Readiness Checklist for Cross-Border Payroll

Before initiating cross-border payroll, HR teams should validate readiness using a structured checklist:

  • Have you assessed the optimal setup (entity vs. EOR vs. contractor) for each country?
  • Is your payroll provider or vendor compliant with local tax, labor, and data privacy laws?
  • Are all employment contracts and policies localized and legally reviewed?
  • Have you mapped payroll data flows and ensured secure, compliant storage and transfers?
  • Are processes in place for tracking legislative changes and maintaining compliance?
  • Do you have a protocol for handling audits, errors, and employee queries?
  • Are all stakeholders (HR, Finance, Legal, Vendors) clear on their RACI responsibilities?
  • Is your team trained in bias mitigation, anti-discrimination, and ethical global hiring standards?

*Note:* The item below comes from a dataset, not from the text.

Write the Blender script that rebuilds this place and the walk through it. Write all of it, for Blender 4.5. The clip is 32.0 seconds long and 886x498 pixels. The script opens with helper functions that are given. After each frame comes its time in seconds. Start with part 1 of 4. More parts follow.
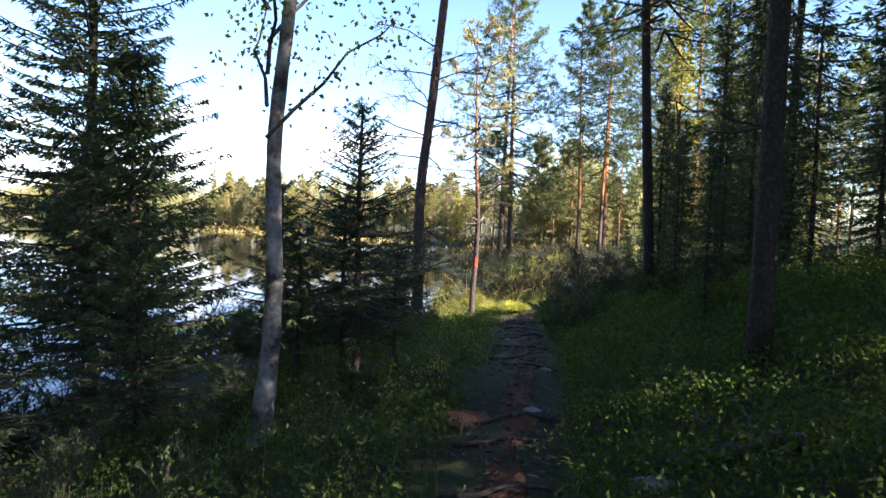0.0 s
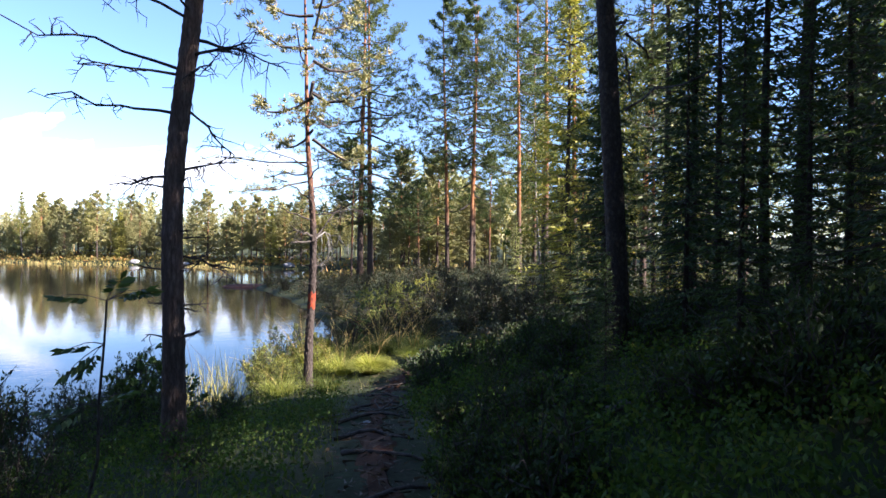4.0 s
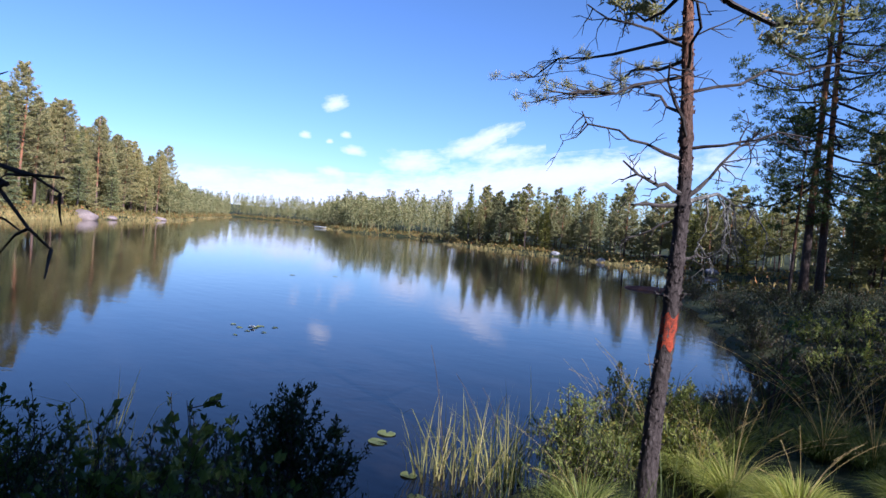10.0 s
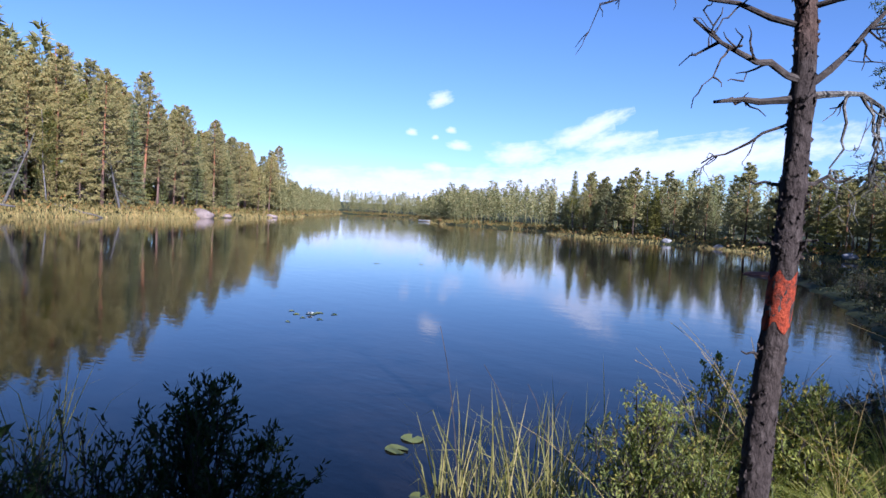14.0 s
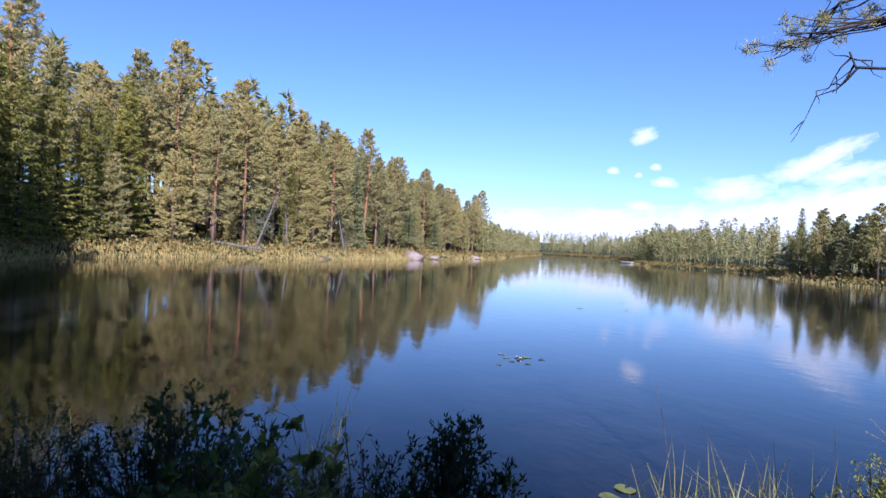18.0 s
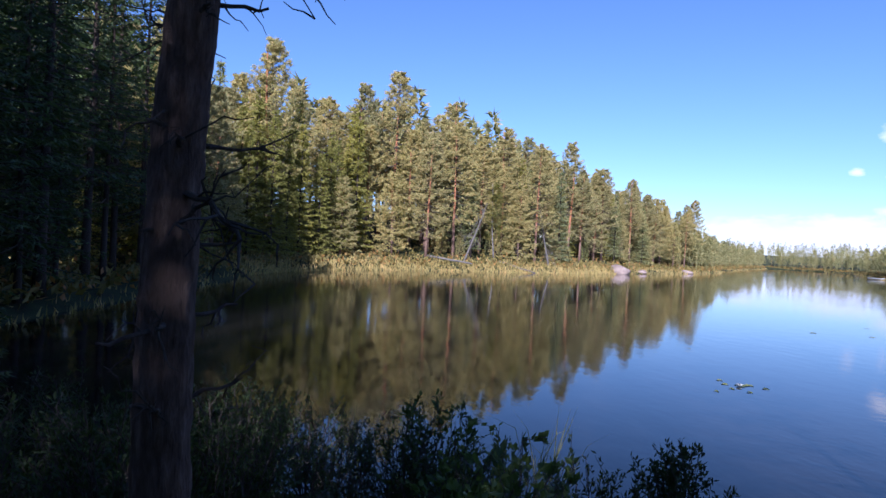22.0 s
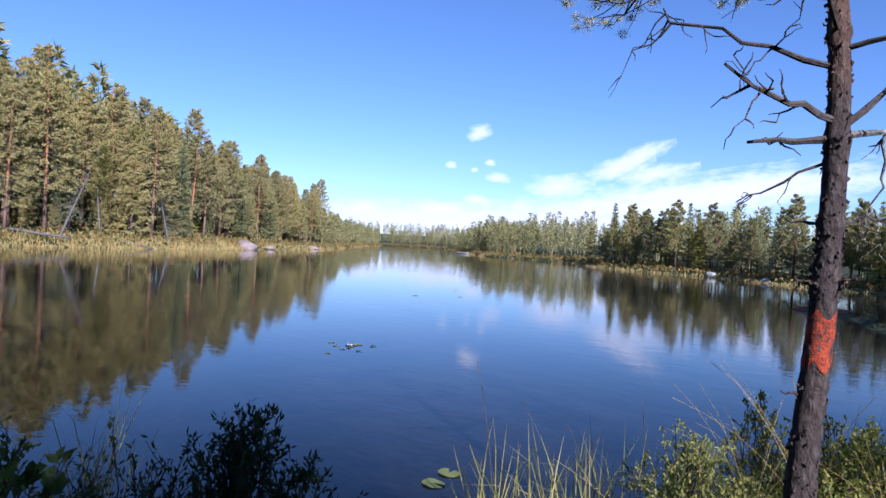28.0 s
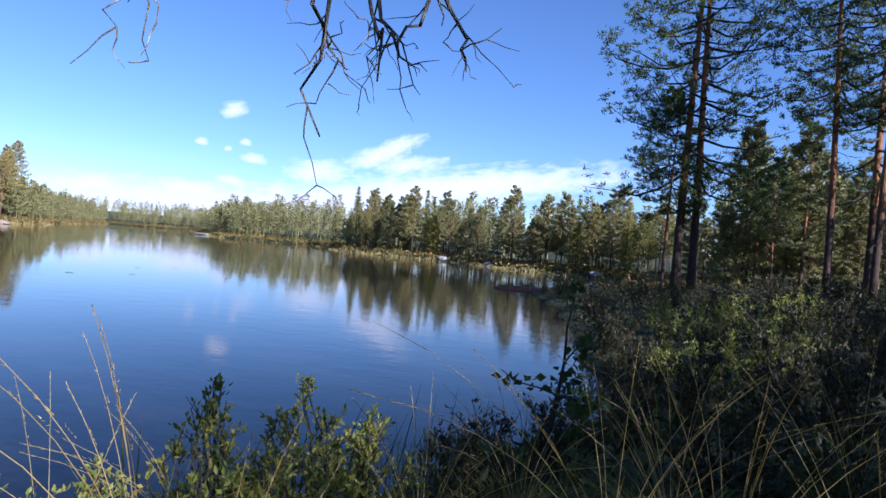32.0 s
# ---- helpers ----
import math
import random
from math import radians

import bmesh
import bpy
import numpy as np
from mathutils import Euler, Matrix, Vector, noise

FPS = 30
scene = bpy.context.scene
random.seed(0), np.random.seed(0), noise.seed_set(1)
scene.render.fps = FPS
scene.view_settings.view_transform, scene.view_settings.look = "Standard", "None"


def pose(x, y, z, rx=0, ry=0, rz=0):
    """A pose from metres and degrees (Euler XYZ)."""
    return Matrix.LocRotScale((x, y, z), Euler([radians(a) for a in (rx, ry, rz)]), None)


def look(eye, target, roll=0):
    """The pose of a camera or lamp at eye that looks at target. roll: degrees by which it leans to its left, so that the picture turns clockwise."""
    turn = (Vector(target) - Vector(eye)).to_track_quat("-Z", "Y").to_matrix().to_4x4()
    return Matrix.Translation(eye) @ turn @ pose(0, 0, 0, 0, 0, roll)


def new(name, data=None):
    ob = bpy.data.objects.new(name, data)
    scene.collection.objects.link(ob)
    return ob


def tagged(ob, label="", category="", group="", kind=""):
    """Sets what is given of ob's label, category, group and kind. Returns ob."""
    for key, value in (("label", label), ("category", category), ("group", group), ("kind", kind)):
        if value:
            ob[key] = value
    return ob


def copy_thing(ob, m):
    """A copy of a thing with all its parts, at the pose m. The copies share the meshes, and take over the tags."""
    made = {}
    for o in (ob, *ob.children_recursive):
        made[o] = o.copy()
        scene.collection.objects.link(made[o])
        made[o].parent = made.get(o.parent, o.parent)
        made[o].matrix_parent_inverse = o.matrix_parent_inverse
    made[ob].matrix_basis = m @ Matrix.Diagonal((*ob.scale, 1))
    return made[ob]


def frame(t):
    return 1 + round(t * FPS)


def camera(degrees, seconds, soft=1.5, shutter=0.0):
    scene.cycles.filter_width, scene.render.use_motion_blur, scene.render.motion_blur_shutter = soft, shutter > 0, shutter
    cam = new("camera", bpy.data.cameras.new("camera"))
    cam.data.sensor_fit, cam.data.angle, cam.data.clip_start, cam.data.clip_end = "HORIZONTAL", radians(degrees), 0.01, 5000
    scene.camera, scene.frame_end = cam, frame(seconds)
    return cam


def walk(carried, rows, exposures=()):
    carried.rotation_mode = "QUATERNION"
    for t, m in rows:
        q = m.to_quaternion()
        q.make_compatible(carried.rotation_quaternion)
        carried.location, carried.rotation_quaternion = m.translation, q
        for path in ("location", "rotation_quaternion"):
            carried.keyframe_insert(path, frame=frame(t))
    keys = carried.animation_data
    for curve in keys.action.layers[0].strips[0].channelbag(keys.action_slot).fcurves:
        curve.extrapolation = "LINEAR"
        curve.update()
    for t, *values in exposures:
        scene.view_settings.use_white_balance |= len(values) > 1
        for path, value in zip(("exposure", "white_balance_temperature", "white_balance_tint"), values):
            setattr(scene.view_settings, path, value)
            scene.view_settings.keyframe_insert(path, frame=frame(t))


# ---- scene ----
cam = camera(70.0, 32.0)
# seconds, eye, point looked at, lean
PATH = [
    (0, (3.860, 6.770, 3.177), (3.574, 8.747, 3.084), 2.1),
    (0.5, (3.706, 7.491, 3.098), (3.480, 9.476, 3.022), 3.2),
    (1, (3.656, 8.137, 3.106), (3.553, 10.132, 3.005), 4.8),
    (1.5, (3.723, 8.917, 3.065), (3.706, 10.916, 3.006), 3.2),
    (2, (3.679, 9.719, 3.013), (3.736, 11.718, 2.964), 3.5),
    (2.5, (3.694, 10.500, 2.932), (3.811, 12.496, 2.889), 3.3),
    (4.5, (3.864, 13.392, 3.110), (3.962, 15.390, 3.119), -0.9),
    (5, (3.787, 13.991, 3.114), (3.748, 15.991, 3.149), -1.6),
    (5.5, (3.675, 14.533, 3.096), (3.408, 16.515, 3.093), -3.6),
    (6, (3.679, 15.002, 3.068), (3.130, 16.925, 3.079), -2.1),
    (6.5, (3.602, 15.601, 2.943), (2.964, 17.496, 2.976), -1.0),
    (7, (3.681, 16.200, 2.976), (2.959, 18.064, 3.025), -1.2),
    (7.5, (3.617, 16.839, 2.958), (2.833, 18.679, 2.980), -1.9),
    (8, (3.672, 17.497, 2.913), (2.819, 19.306, 2.914), -2.1),
    (8.5, (3.775, 17.856, 2.955), (2.847, 19.627, 2.898), -3.2),
    (9, (3.685, 18.144, 2.913), (2.698, 19.881, 2.823), -2.7),
    (9.5, (3.558, 18.596, 2.807), (2.514, 20.300, 2.730), 0.4),
    (10, (3.570, 19.093, 2.745), (2.468, 20.760, 2.676), 4.6),
    (10.5, (3.556, 19.627, 2.527), (2.612, 21.390, 2.476), 4.9),
    (11, (3.306, 19.848, 2.484), (2.370, 21.614, 2.427), 4.1),
    (11.5, (3.221, 20.168, 2.422), (2.157, 21.860, 2.365), 4.1),
    (12, (3.236, 20.605, 2.360), (2.098, 22.249, 2.290), 4.3),
    (12.5, (3.295, 20.913, 2.290), (2.054, 22.478, 2.183), 4.0),
    (13, (3.328, 20.977, 2.355), (1.995, 22.462, 2.223), 3.7),
    (13.5, (3.220, 21.007, 2.373), (1.876, 22.483, 2.251), 3.2),
    (15.5, (3.248, 20.947, 2.420), (1.765, 22.286, 2.347), 3.3),
    (16, (3.316, 20.858, 2.457), (1.793, 22.153, 2.396), 3.4),
    (16.5, (3.343, 20.823, 2.415), (1.754, 22.037, 2.377), 3.2),
    (17, (3.365, 20.734, 2.429), (1.716, 21.866, 2.406), 3.2),
    (17.5, (3.416, 20.631, 2.476), (1.720, 21.691, 2.462), 3.4),
    (18, (3.620, 20.435, 2.578), (1.868, 21.400, 2.561), 2.9),
    (18.5, (4.041, 19.922, 2.760), (2.232, 20.775, 2.738), 2.2),
    (19, (4.217, 19.941, 2.803), (2.373, 20.714, 2.795), 3.7),
    (19.5, (4.136, 19.956, 2.775), (2.253, 20.631, 2.779), 3.1),
    (20, (4.115, 19.969, 2.780), (2.193, 20.523, 2.781), 3.0),
    (20.5, (4.126, 19.981, 2.777), (2.180, 20.443, 2.768), 2.5),
    (21, (4.178, 19.999, 2.776), (2.222, 20.418, 2.764), 2.4),
    (21.5, (4.160, 19.989, 2.778), (2.196, 20.368, 2.765), 2.5),
    (22, (4.188, 20.003, 2.777), (2.222, 20.372, 2.767), 2.8),
    (22.5, (4.164, 19.995, 2.780), (2.205, 20.400, 2.771), 2.5),
    (23, (4.148, 19.985, 2.779), (2.207, 20.467, 2.771), 2.2),
    (23.5, (4.175, 19.977, 2.780), (2.269, 20.581, 2.766), 2.0),
    (24, (4.238, 19.954, 2.785), (2.376, 20.684, 2.765), 2.0),
    (24.5, (4.100, 19.917, 2.774), (2.288, 20.763, 2.756), 2.0),
    (25, (3.886, 19.924, 2.704), (2.113, 20.848, 2.686), 2.4),
    (25.5, (3.640, 20.351, 2.579), (1.906, 21.347, 2.566), 3.2),
    (26, (3.476, 20.684, 2.517), (1.809, 21.789, 2.506), 3.6),
    (26.5, (3.509, 20.770, 2.482), (1.930, 21.997, 2.486), 4.0),
    (28.5, (3.267, 20.994, 2.402), (1.846, 22.402, 2.364), 2.8),
    (29, (3.280, 21.039, 2.402), (1.920, 22.504, 2.334), 2.6),
    (29.5, (3.402, 21.059, 2.415), (2.120, 22.592, 2.327), 2.7),
    (30, (3.655, 21.250, 2.406), (2.453, 22.846, 2.306), 2.9),
    (30.5, (3.892, 21.764, 2.400), (2.769, 23.415, 2.285), 4.2),
    (31, (3.920, 22.434, 2.269), (2.890, 24.147, 2.198), 5.8),
    (31.5, (3.945, 23.282, 2.144), (2.985, 25.036, 2.083), 7.4),
    (32, (3.805, 24.402, 2.058), (2.958, 26.214, 2.047), 4.6),
]
walk(cam, [(t, look(eye, target, roll)) for t, eye, target, roll in PATH], [(0, 2.6, 6000, 18), (2.5, 2.55, 5900, 18), (4.5, 2.0, 5550, 20), (6, 1.45, 5250, 21), (7.5, 1.1, 5100, 22), (9, 0.98, 4940, 23), (12, 0.93, 4860, 23), (19, 1.05, 4930, 26), (25, 1.02, 4930, 26), (29, 0.93, 4870, 24), (32, 0.97, 4880, 22)])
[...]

Balancing Global Consistency with Local Nuance

There is no one-size-fits-all approach to cross-border payroll. What works for a Silicon Valley SaaS firm expanding into the EU may not be optimal for a manufacturing group entering the MENA region. The best HR leaders combine structured frameworks and metrics-driven processes with a sensitivity to local context, regulatory shifts, and business priorities. An agile, well-documented approach—grounded in transparency and respect for both employer and employee interests—remains the most sustainable path for global teams.